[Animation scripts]
((
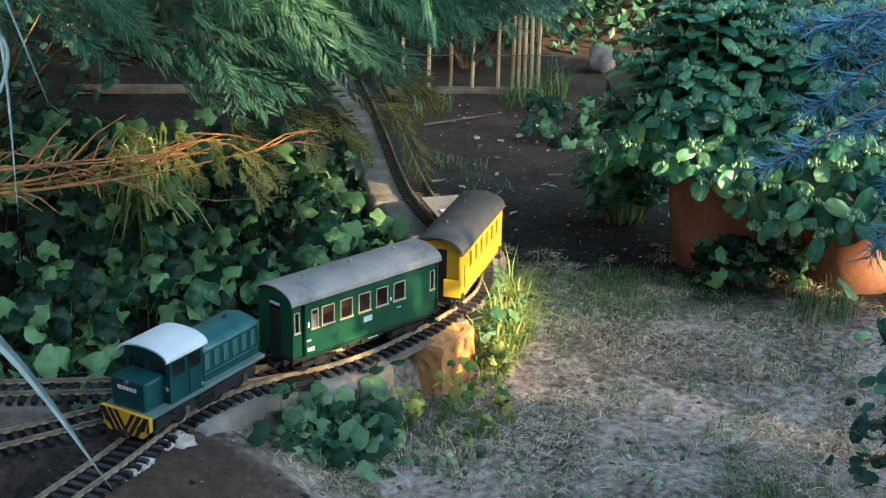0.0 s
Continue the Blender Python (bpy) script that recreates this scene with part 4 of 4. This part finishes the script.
shrub("background_bush", "dim green bush at the back of the garden", -1.0, 4.7, -0.12, 0.75, 0.75, 0.25, 700, 0.06, DARK, M_DARKI)
shrub("background_bush", "dim green bush at the back of the garden", 1.15, 4.4, -0.12, 0.8, 0.40, 0.3, 520, 0.055, DARK, M_DARKI)
shrub("background_bush", "dim green bush behind the vine bed", -1.25, 3.5, -0.10, 0.45, 0.4, 0.3, 420, 0.05, DARK, M_DARKI)


# ---- conifers ----
def frond(g, base, d, L, width, nrm):
    """A flat feathery spray: an axis with side twigs of scale leaves."""
    d, nrm = d.normalized(), nrm.normalized()
    s = d.cross(nrm).normalized()
    n = 12

    def blade(a, b, w):
        c = (b - a).cross(nrm).normalized() * w
        o = len(g.v)
        g.v.extend([tuple(a - c * 0.4), tuple(a.lerp(b, 0.6) + c), tuple(b), tuple(a.lerp(b, 0.6) - c)])
        g.f.append((o, o + 1, o + 2, o + 3))

    axis = [base + d * L * i / n - Vector((0, 0, 0.28 * L * (i / n) ** 2)) for i in range(n + 1)]
    for i in range(n):
        blade(axis[i], axis[i + 1], 0.0012)
        l = width * (0.35 + 0.65 * math.sin(math.pi * (0.18 + 0.8 * i / n))) * U(0.6, 1.2)
        for sg in (-1, 1):
            out = (d * U(0.9, 1.5) + s * sg * U(0.6, 1.0)).normalized()
            e = axis[i] + out * l - Vector((0, 0, 0.30 * l))
            blade(axis[i], e, 0.0011)
            for u in (0.25, 0.45, 0.62, 0.8):
                q = axis[i].lerp(e, u)
                blade(q, q + (out + d * 0.6).normalized() * l * 0.42 - Vector((0, 0, 0.10 * l)), 0.0010)
                blade(q, q + (out + s * sg * 0.55).normalized() * l * 0.38 - Vector((0, 0, 0.12 * l)), 0.0010)


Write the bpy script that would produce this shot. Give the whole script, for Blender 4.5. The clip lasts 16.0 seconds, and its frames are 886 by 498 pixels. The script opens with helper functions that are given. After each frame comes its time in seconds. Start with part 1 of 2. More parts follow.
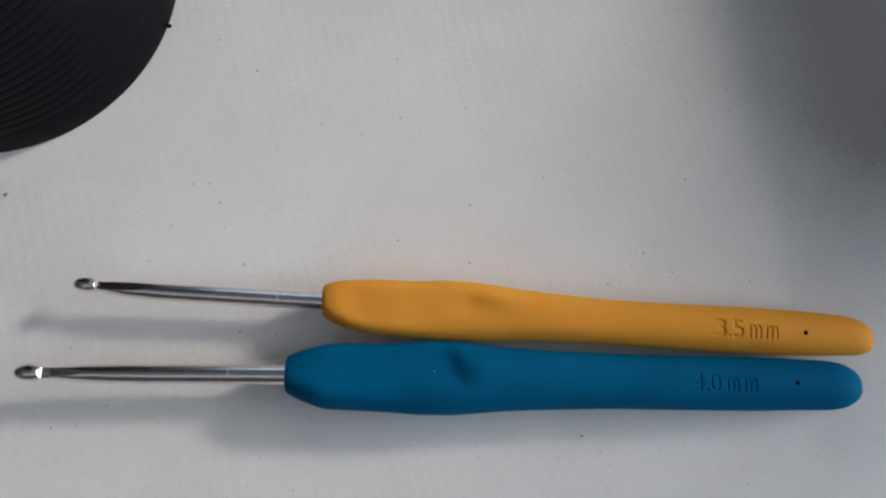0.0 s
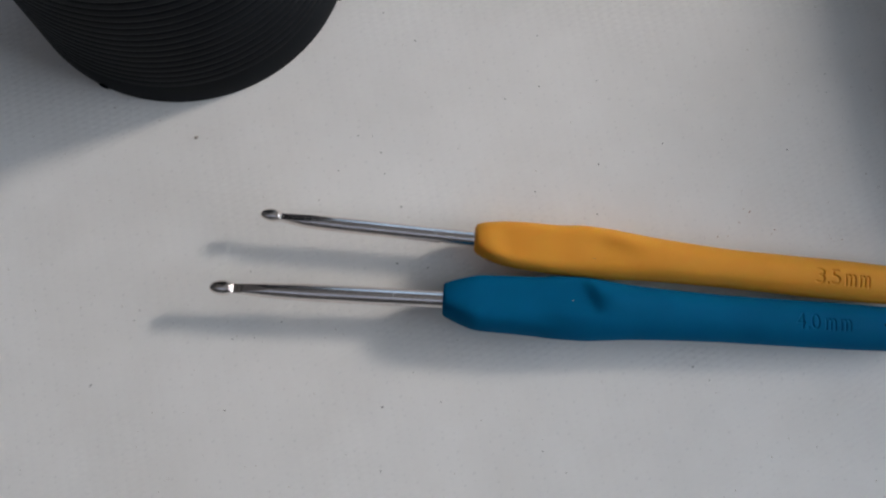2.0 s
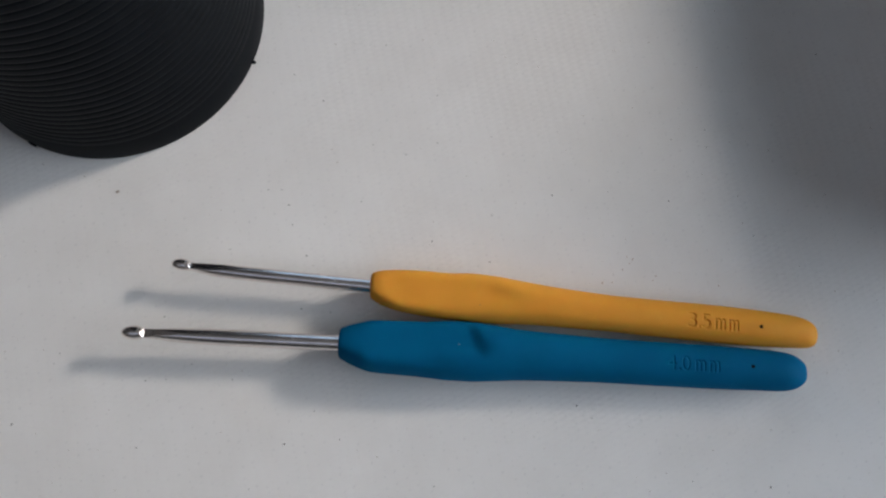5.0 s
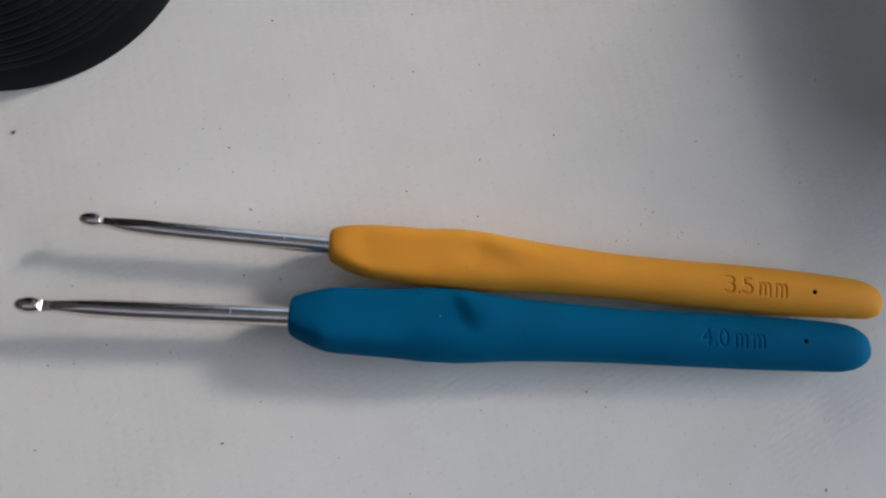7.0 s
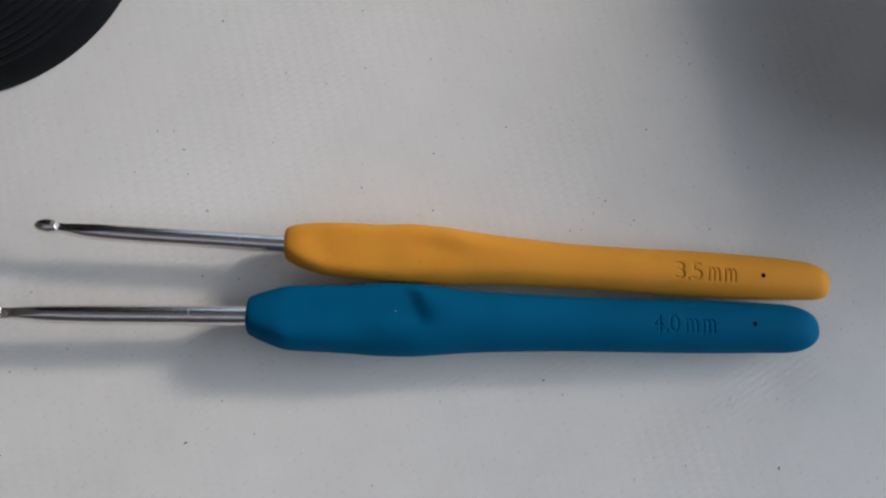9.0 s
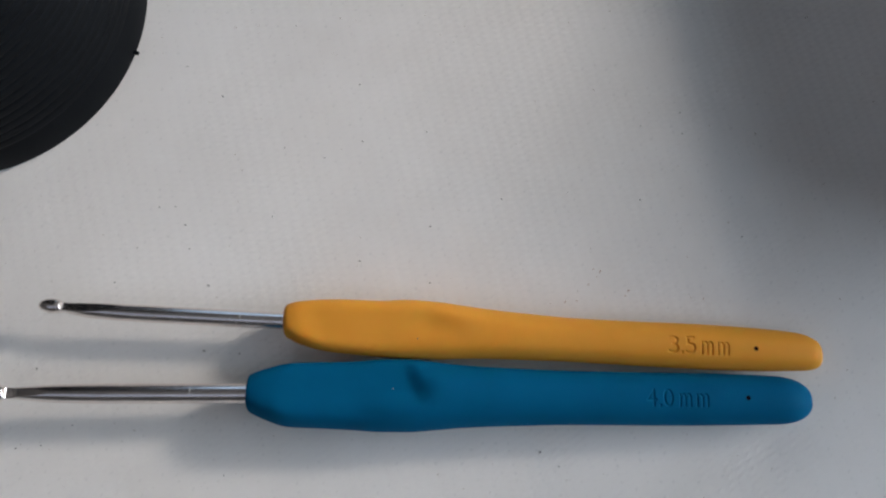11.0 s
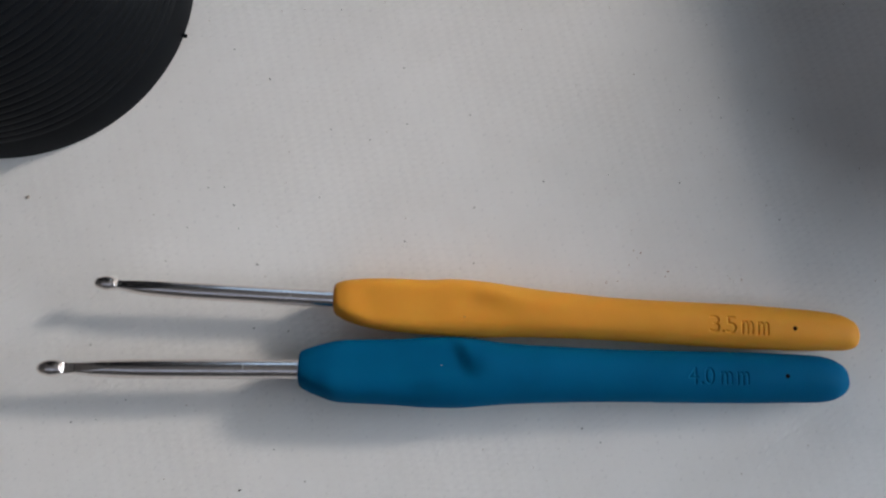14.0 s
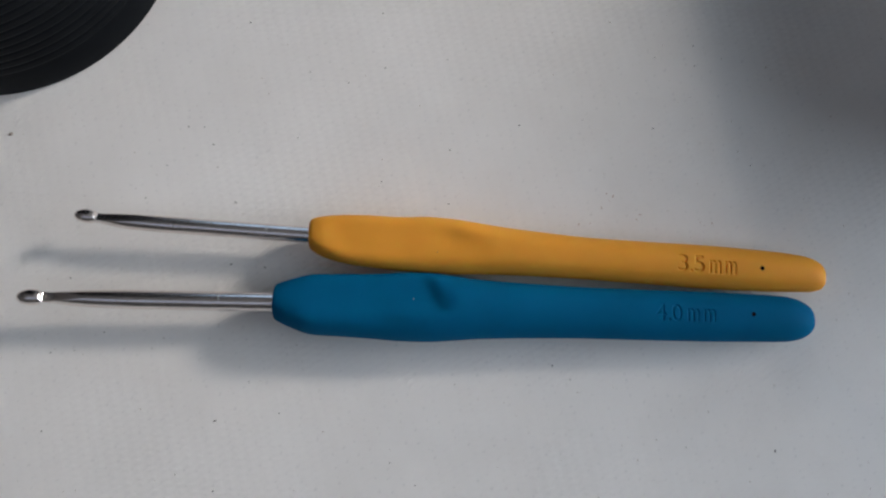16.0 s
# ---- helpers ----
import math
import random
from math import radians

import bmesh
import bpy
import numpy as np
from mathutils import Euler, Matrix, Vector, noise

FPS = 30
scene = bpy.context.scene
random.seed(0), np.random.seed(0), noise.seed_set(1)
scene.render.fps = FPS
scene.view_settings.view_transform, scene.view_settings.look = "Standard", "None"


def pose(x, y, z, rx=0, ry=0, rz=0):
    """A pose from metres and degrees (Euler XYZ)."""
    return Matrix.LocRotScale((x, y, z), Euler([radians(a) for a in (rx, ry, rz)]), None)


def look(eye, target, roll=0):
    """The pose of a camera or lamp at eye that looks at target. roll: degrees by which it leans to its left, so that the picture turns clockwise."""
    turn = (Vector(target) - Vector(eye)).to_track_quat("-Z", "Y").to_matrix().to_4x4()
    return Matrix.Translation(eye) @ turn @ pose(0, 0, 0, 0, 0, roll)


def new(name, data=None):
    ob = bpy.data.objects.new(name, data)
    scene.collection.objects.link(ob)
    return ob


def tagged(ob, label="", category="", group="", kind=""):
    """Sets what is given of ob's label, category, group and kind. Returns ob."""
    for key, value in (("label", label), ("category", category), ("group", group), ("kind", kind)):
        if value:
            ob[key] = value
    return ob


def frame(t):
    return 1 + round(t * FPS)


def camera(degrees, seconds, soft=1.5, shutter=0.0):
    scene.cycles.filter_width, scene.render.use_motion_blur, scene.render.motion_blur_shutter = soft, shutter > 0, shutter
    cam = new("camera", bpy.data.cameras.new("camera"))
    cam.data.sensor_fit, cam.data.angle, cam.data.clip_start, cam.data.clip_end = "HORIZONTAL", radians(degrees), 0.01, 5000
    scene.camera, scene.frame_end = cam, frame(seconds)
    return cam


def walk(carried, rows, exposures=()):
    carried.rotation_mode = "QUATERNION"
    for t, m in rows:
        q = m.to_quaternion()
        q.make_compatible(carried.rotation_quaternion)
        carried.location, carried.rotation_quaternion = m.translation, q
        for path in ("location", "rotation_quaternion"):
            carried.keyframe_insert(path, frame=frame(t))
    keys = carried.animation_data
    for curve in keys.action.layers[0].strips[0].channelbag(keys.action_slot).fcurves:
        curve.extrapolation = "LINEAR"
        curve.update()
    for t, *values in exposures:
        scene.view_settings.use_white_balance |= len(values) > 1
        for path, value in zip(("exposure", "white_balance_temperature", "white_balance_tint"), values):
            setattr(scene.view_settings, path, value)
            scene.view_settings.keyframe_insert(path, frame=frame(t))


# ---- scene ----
cam = camera(56.0, 16.0, soft=2.2)
# seconds, eye in metres, turn in degrees
PATH = [
    (0.0, 0.00285, -0.00242, 0.17451, 9.749, -0.655, 0.760),
    (0.5, -0.00212, -0.00871, 0.17557, 10.084, -0.905, 0.899),
    (1.0, -0.00943, -0.01434, 0.18924, 10.046, -1.149, 1.378),
    (1.5, -0.01966, -0.02320, 0.19115, 10.995, -1.025, 2.159),
    (2.0, -0.02676, -0.02312, 0.19695, 10.596, -0.598, 3.283),
    (2.5, -0.01100, -0.02404, 0.20417, 11.243, -0.358, 3.649),
    (3.0, -0.00100, -0.01901, 0.21448, 12.192, -0.693, 3.144),
    (3.5, 0.00071, -0.01717, 0.21392, 12.428, -0.723, 2.861),
    (6.0, -0.00590, -0.02241, 0.20609, 12.885, -0.074, 3.361),
    (6.5, -0.01557, -0.01625, 0.17683, 12.461, -0.960, 3.274),
    (7.0, 0.00056, -0.01916, 0.17015, 12.010, -1.394, 2.595),
    (7.5, 0.01181, -0.02019, 0.17195, 11.550, -1.965, 1.683),
    (8.0, 0.01139, -0.01953, 0.17161, 11.320, -2.111, 1.003),
    (10.5, 0.00187, -0.00756, 0.17739, 10.560, -1.185, 0.580),
    (11.0, 0.00959, -0.00367, 0.17838, 11.341, -1.134, 0.342),
    (11.5, 0.01132, -0.00617, 0.17590, 10.396, -1.099, 0.137),
    (12.0, 0.01375, -0.00480, 0.17565, 9.633, -0.973, 0.020),
    (12.5, 0.01013, -0.00774, 0.17700, 10.342, -1.282, -0.215),
    (13.0, 0.00050, -0.01160, 0.17846, 10.274, -1.054, 0.193),
    (13.5, 0.00596, -0.01076, 0.17849, 9.769, -1.277, 0.551),
    (14.0, -0.00016, -0.00604, 0.18152, 10.512, -1.186, 0.633),
    (14.5, 0.00071, -0.00578, 0.18025, 10.842, -0.960, 0.790),
    (15.0, -0.00446, -0.01032, 0.17942, 9.979, -0.897, 1.072),
    (15.5, 0.00158, -0.01150, 0.17977, 9.565, -0.992, 1.283),
    (16.0, 0.00590, -0.01909, 0.18234, 10.341, -1.227, 1.312),
]
walk(cam, [(t, pose(x, y, z, rx, ry, rz)) for t, x, y, z, rx, ry, rz in PATH], exposures=[(0.0, 0.05), (2.0, -0.02), (3.5, 0.07), (6.5, -0.02), (11.0, 0.05), (12.5, 0.01), (14.5, 0.0), (16.0, 0.0)])

# ---- light: a low hazy sun and the sky, through a wide window and a small one, plus an added overhead fill ----
SUN_AZ, SUN_EL = radians(28.0), radians(28.0)      # azimuth from +x towards +y
SUN_DIR = Vector((math.cos(SUN_AZ) * math.cos(SUN_EL), math.sin(SUN_AZ) * math.cos(SUN_EL), math.sin(SUN_EL)))
world = bpy.data.worlds.new("world")
scene.world = world
world.use_nodes = True
wn = world.node_tree.nodes
sky = wn.new("ShaderNodeTexSky")
sky.sky_type = "NISHITA"
sky.sun_disc = False
sky.sun_elevation = SUN_EL
sky.sun_rotation = math.pi / 2 - SUN_AZ
world.node_tree.links.new(sky.outputs[0], wn["Background"].inputs[0])
wn["Background"].inputs[1].default_value = 0.12

sun_data = bpy.data.lights.new("sun", "SUN")
sun_data.energy = 2.12
sun_data.angle = radians(9.0)
sun_data.color = (1.0, 0.895, 0.795)
sun = new("sun", sun_data)
sun.matrix_world = look(SUN_DIR * 6, (0, 0, 0))

sky_data = bpy.data.lights.new("window_skylight", "AREA")
sky_data.shape = "RECTANGLE"
sky_data.size, sky_data.size_y = 1.56, 1.0
sky_data.energy = 27.5
sky_data.color = (0.76, 0.87, 1.0)
skylight = new("window_skylight", sky_data)
skylight.matrix_world = pose(1.46, 0.25, 0.605, 90, 0, 90)

for _name, _size, _watts, _tint, _where in (
        # overhead fill without a known source, brightens the steel's lower half
        ("roof_fill_lamp", (2.4, 1.0), 1.65, (0.96, 0.96, 1.0), pose(-0.4, -0.95, 1.97, 0, 0, 0)),
        ("north_skylight", (1.0, 1.2), 2.1, (0.56, 0.76, 1.0), pose(-0.15, 1.97, 1.0, -90, 0, 0))):
    _data = bpy.data.lights.new(_name, "AREA")
    _data.shape = "RECTANGLE"
    _data.size, _data.size_y = _size
    _data.energy, _data.color = _watts, _tint
    new(_name, _data).matrix_world = _where


# ---- materials ----
def material(name):
    m = bpy.data.materials.new(name)
    m.use_nodes = True
    t = m.node_tree
    return m, t, t.nodes["Principled BSDF"]


def node(t, kind, **values):
    n = t.nodes.new(kind)
    for key, value in values.items():
        n.inputs[key].default_value = value
    return n


def noise_node(t, scale, detail=4.0, rough=0.55, stretch=None):
    co = t.nodes.new("ShaderNodeTexCoord")
    n = node(t, "ShaderNodeTexNoise", Scale=scale, Detail=detail, Roughness=rough)
    if stretch:
        mp = t.nodes.new("ShaderNodeMapping")
        mp.inputs["Scale"].default_value = stretch
        t.links.new(co.outputs["Object"], mp.inputs[0])
        t.links.new(mp.outputs[0], n.inputs["Vector"])
    else:
        t.links.new(co.outputs["Object"], n.inputs["Vector"])
    return n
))
▶ [Stated goal]: Skip the pictures. Restate exactly the lines from the start of the entries through the line containing "0.05, DARK, M_DARKI)", both ends included.

▶ [Task solution]:
0.0 s
Continue the Blender Python (bpy) script that recreates this scene with part 4 of 4. This part finishes the script.
shrub("background_bush", "dim green bush at the back of the garden", -1.0, 4.7, -0.12, 0.75, 0.75, 0.25, 700, 0.06, DARK, M_DARKI)
shrub("background_bush", "dim green bush at the back of the garden", 1.15, 4.4, -0.12, 0.8, 0.40, 0.3, 520, 0.055, DARK, M_DARKI)
shrub("background_bush", "dim green bush behind the vine bed", -1.25, 3.5, -0.10, 0.45, 0.4, 0.3, 420, 0.05, DARK, M_DARKI)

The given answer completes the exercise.